A QUEENSLAND political expert says the Liberal Party's decision to shunt Tony Abbott in favour of Malcolm Turnbull will do nothing to improve relationships with the general public, especially increasing numbers of young people who "don't care" about politics.

University of Queensland reader-in-politics Dr Ian Ward said "we live in an era where most Australians are increasingly disillusioned with politics generally".

"More than half of young voters now tell pollsters they don't care whether we have a democracy or not," he said.

"And part of the reason for that disinterest in politics is a feeling that it's remote, distant, removed from ordinary everyday people.

"And when groups of backbenchers make crucial decisions about who's going to be the prime minister that's only going to aggravate that feeling."

Dr Ward said the Liberal Party would have some serious ground to make up to limit the damage this move caused among voters, similar to the Labor fallout after the axing of Kevin Rudd.

"There is a significant resentment from the conservative side of politics that will have to be placated," he said.

"I listened to talkback radio from Sydney for several hours last night (Monday) and caller after caller was ringing up and saying they weren't going to vote Liberal.

"I think there is a genuinely a hostile reaction from the right of the Liberal Party and that group will have to be placated in some way, if the Liberal Party can do that then its electoral chances are greater than they were this time last week, if they can't they have a Labor like problem on their hands."

Dr Ward said he hoped leadership changes mid-term would not become the norm given Mr Turnbull was the fifth prime minister in five years.

"You have to go back to the early years after federation to find such instability of leadership," he said.

"The serious question is has the cabinet system failed?

"When Malcolm Turnbull made a pubic statement yesterday he said 'I will return to a more conventional system of cabinet'.

"That's exactly what Julia Gillard said when she challenged and took the leadership from Rudd."

"The complaint Mr Abbott's colleagues had was his proficiency to make decisions without reference to them.

"We seem to have a failure of the cabinet system. If that's true then there is a structural problem at the centre of Australia's government."

Dr Ward also said there was now an interesting situation emerging in regard to how the National Party and the Liberal Party coalition would move forward from this point.

"The National Party six months ago and today have said 'our coalition agreement is with Tony Abbott, and not with the Liberal Party, and in light of the leadership change we will have to have a new negotiated coalition agreement'," he said.

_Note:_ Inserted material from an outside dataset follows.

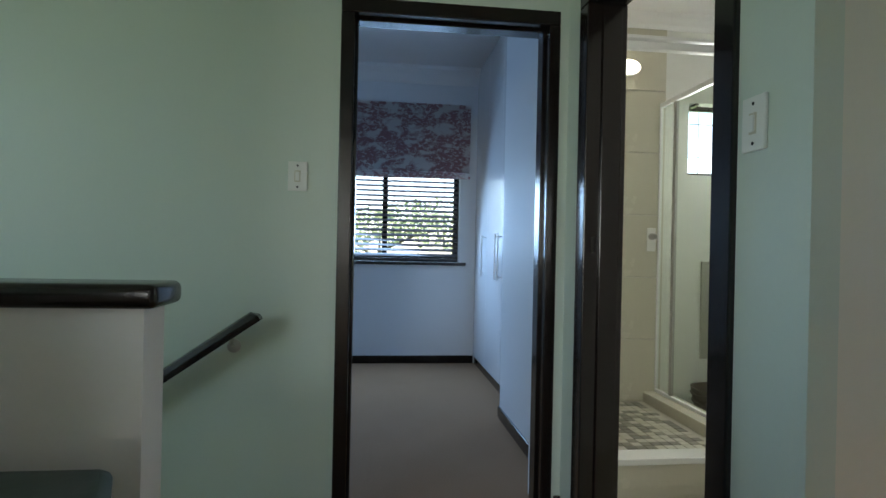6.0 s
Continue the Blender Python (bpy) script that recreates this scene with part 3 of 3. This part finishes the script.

"So there's clearly resentment on the part of the Nationals...that the Liberal Party has unilaterally made the decision about who will be the coalition prime minister."

But Member for Flynn Ken O'Dowd said yesterday's meeting between the Liberal and National parties had formalised its relationship with the new-look government.

"We accept the fact that we are the National Party and they are the Liberal Party and they can choose any leader they like without any interference from us," he said.

"We were all about discussing a broad range of issues before we gave our total support to the new prime minister."

Mr O'Dowd said a new term of agreement had now been signed off on.

"We confirmed that climate change policy will not change," he said.

Mr O'Dowd said the authority of water policy had been changed from the Department of Environment to the National Party's agricultural portfolio and the NBN, communication black spots, new jobs for regional areas, same-sex marriage and funding for rural and remote students had all been discussed.

Member for Hinkler Keith Pitt said it was business as usual as far as he was concerned.

Mr Pitt echoed Mr O'Dowds comments about policy committements and added that Mr Turnbull had given a commitment to establishing a jobs program for areas of high regional unemployment, a win for Hinkler.

"Our job is to work in the best interest of the people, so it is a day like any other," Mr Pitt said.

Mr Pitt said there were no concerns moving forward with Malcolm Turnbull as prime minister, which was in the best interests of the nation and better than a Labor Party and Bill Shorten alternative.